“No man can logically say he [doesn’t] care whether a wrong is voted up or voted down. He may say he [doesn’t] care whether an indifferent thing is voted up or down, but he must logically have a choice between a right thing and a wrong thing.” Abraham Lincoln
“I know now that, even worse than providing an excuse for discrimination, [DOMA] is itself discriminatory. It should be overturned.” Bill Clinton
One of the things I find most regrettable about Modern American Life is that we have such a deep disconnect with our own history. Although the History channel and its kins-networks, A&E, Biography, Discovery, etc., etc. are but a channel click away—to say nothing of, gasp!, books, or as my partner would say “Kindles” (whatever those are)—most of our fellow countrymen don’t have much connection to the Great Moments in Time which have shaped the framing of this still-being-framed (with apologies to the strict constructionist crowd) Picture of What and Who Is America.

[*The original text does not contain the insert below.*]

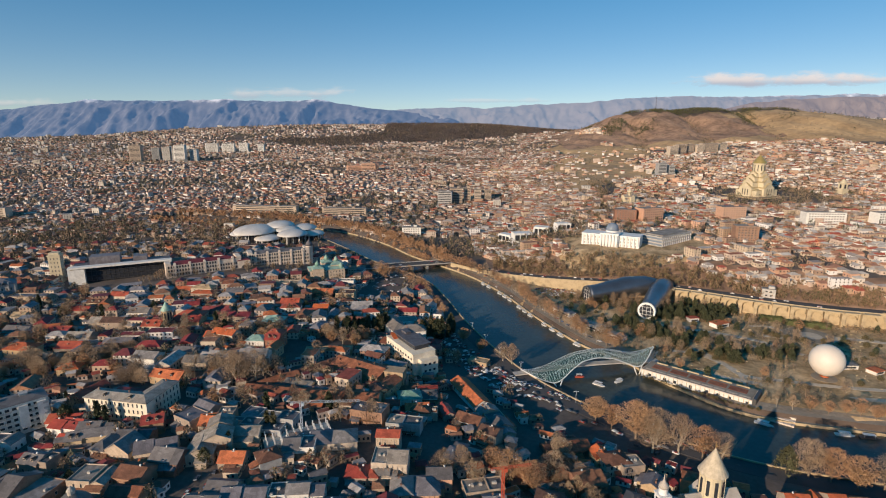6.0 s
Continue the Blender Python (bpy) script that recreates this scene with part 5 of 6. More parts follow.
def presidential():
    ob = thing("colonnaded_palace", 226, 852, 40, -28, "white colonnaded palace with a glass dome", "palace")
    part("wall", Shape().box(0, 0, -4, 78, 26, 19).box(0, -10, -4, 24, 16, 21.5).box(0, 0, 15, 79, 27, 1.2).box(0, -10, 17.5, 25, 17, 1.2), WHITE, ob)
    for k in range(16):
        for b in (0,):
            if abs(k - 7.5) > 3:
                part("column", Shape().box(0, 0, -1, 1.6, 1.6, 16), WHITE, ob, at=pose((k - 7.5) * 4.9, -14, 0))
    for k in range(6):
        part("column", Shape().lathe([(1, -1), (.85, 17)], 12), WHITE, ob, at=pose((k - 2.5) * 4.2, -19.3, 0))
    windows_on(ob, 78, 26, 14, "s", 4.9, TALL_WINDOW, 3, 1.5)
    windows_on(ob, 78, 26, 14, "w", 4.9, TALL_WINDOW, 3, 1.5)
    part("dome_drum", Shape().lathe([(8.5, 15), (8.5, 20), (9, 20), (9, 20.6)], 28, smooth=False), WHITE, ob)
    part("glass_dome", Shape().lathe([(8.6, 20.6), (8.4, 24), (7, 27.5), (4.4, 30), (1.5, 31), (.1, 31.2)], 28), DOMEGLASS, ob, "grey-blue glass dome")
    blk = thing("office_block", 306, 862, 40, 36, "grey office block with dark glass bands and white slabs", "building")
    for l in range(4):
        part("glass_band", Shape().box(0, 0, -2 + l * 4.2, 70, 32, 3.4), DOMEGLASS, blk)
        part("slab", Shape().box(0, 0, 1.1 + l * 4.2, 72, 34, 1.3), CONCRETE, blk)
        for k in range(15):
            part("fin", Shape().box((k - 7) * 4.8, -16.4, -2 + l * 4.2, .5, .8, 3.2), WHITE, blk)
    part("roof", Shape().box(0, 0, 14.8, 60, 26, 1.6), ROOF["pale"], blk)
    terr = thing("palace_terrace", 228, 800, 31, -28, "long low white terrace wall below the palace", "wall")
    part("wall", Shape().box(0, 0, -5, 96, 3, 8), PLASTER["cream"], terr)
    for k, (x, y, w, d, h, yaw) in enumerate(((116, 975, 34, 20, 14, 8), (150, 985, 26, 18, 13, -20), (182, 978, 26, 16, 12, 12), (95, 1000, 30, 16, 12, -50))):
        o = thing("white_pavilion", x, y, None, yaw, "white modern building with angled white frames", "building", "white pavilions")
        part("wall", Shape().box(0, 0, -6, w, d, h + 6, top=.9), WHITE, o)
        for q in range(3):
            part("window_band", Shape().box((q - 1) * w * .28, -d / 2, 2, w * .2, 1.0, h - 5), GLASS, o)
        for q in range(4):
            part("frame", Shape().tube([((q - 1.5) * w * .28 - 1.5, -d / 2 - .3, -1), ((q - 1.5) * w * .28 + 1.5, -d / 2 + .2, h)], .5, 5), WHITE, o)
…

Our nation’s Anti-Federalists, Frontier Hunter/Heroes, Mugwumps, Know-Nothings, Free-Soilers, Barnburners, Doughfaces, Copperheads, Fire-Eaters, Scallywags, Bourbon Democrats, Locofocos, and their likewise ash-heaped brethren will likely be remembered (if they are remembered at all) by a small sub-culture of sallow, wine-drinking, tweed-wearing, Metro-sexual types who listen to NPR (or its 22nd Century-equivalent) and stalk Wikipedia in the wee-small-hours.
I mention this because at this very moment, we stand upon the precipice of one such Great Moment in Time, with the U.S. Supreme Court hearing oral arguments this week in the cases which challenge the egregiously exclusionary Defense of Marriage Act (DOMA), and the last gasp of Jim Queer-disguised-as-states’-rights (or worse, Popular Sovereignty, another slave-era holder; check History for times and listings…), California’s Proposition 8.
Justice Anthony Kennedy himself, the Is-He-Or-Isn’t-Boy for LGBT Rights among the high court, wrote in his majority opinion for Lawrence v. Texas that, “As the Constitution endures, persons in every generation can invoke its principles in their own search for greater freedom.” That 2003 decision illegitimated sodomy laws as violating constitutionally-protected liberty.
When the voters approved Proposition 8, they rewrote the California constitution so that “only marriage between a man and a woman is valid or recognized in” that state. For purposes of all federal laws, the 1996 Defense of Marriage Act defines the word “marriage” to include “only a legal union between one man and one woman.”
In their brief to the high court arguing in support of DOMA, opponents of same-sex marriage argued that, just as the states have a right to define marriage as they choose for their own purposes, so does the federal government. This is, of course, the same argument used to justify slavery (including, sadly, by the Supreme Court of its day; see History for the “Dred Scott Decision”).
This week, the Supreme Court heard oral arguments on challenges to a section of DOMA and to Prop. 8. Though very different in nature (see this week’s POLITICS, “DOMA or Prop. 8: Which Ruling Matters More?” on the facing page, for an analysis), in both instances, the court has the opportunity to rule that the U.S. Constitution prohibits the federal government and every state from so narrowly defining the fundamental right of marriage, and that it likewise fully protects the liberty of same-sex couples.
As the California Supreme Court noted when they legalized same-sex marriage (prior to the enactment of Prop. 8), the reason for denying marriage equality was to officially label these unions as not of “comparable stature or equal dignity” to heterosexual marriages.
The intent of Proposition 8—passed, of all places, in the “Land of Fruits of Nuts”—was to enshrine discrimination into law and to encourage the stigmatization of gay men and women and same-sex couples.
DOMA has the same impact. And in depriving gay couples and their kids federal benefits and recognition, it fails to pass Constitutional muster.
It’s dangerous to compare what sits before the high court—particularly the Proposition 8 case—to Brown v. Board of Education, the 1954 Supreme Court decision that outlawed segregated schools (and the Jim Crow doctrine of “separate but equal”).
The problem with Brown was the justice’s call for states to end racial discrimination in public schools “with all deliberate speed.” It permitted the states to drag their feet in meaningful integration of the schools much as the aftermath of Reconstruction (more History channel stuff) gave them an excuse to delay implementing the civil rights of African-Americans for a century after the Civil War won them their “freedom.”
Between now and June, the high court can decide—without ambiguity—that the Constitution upholds equally the right to marry for all couples, and that this right applies both to the federal government and to every one of the United States.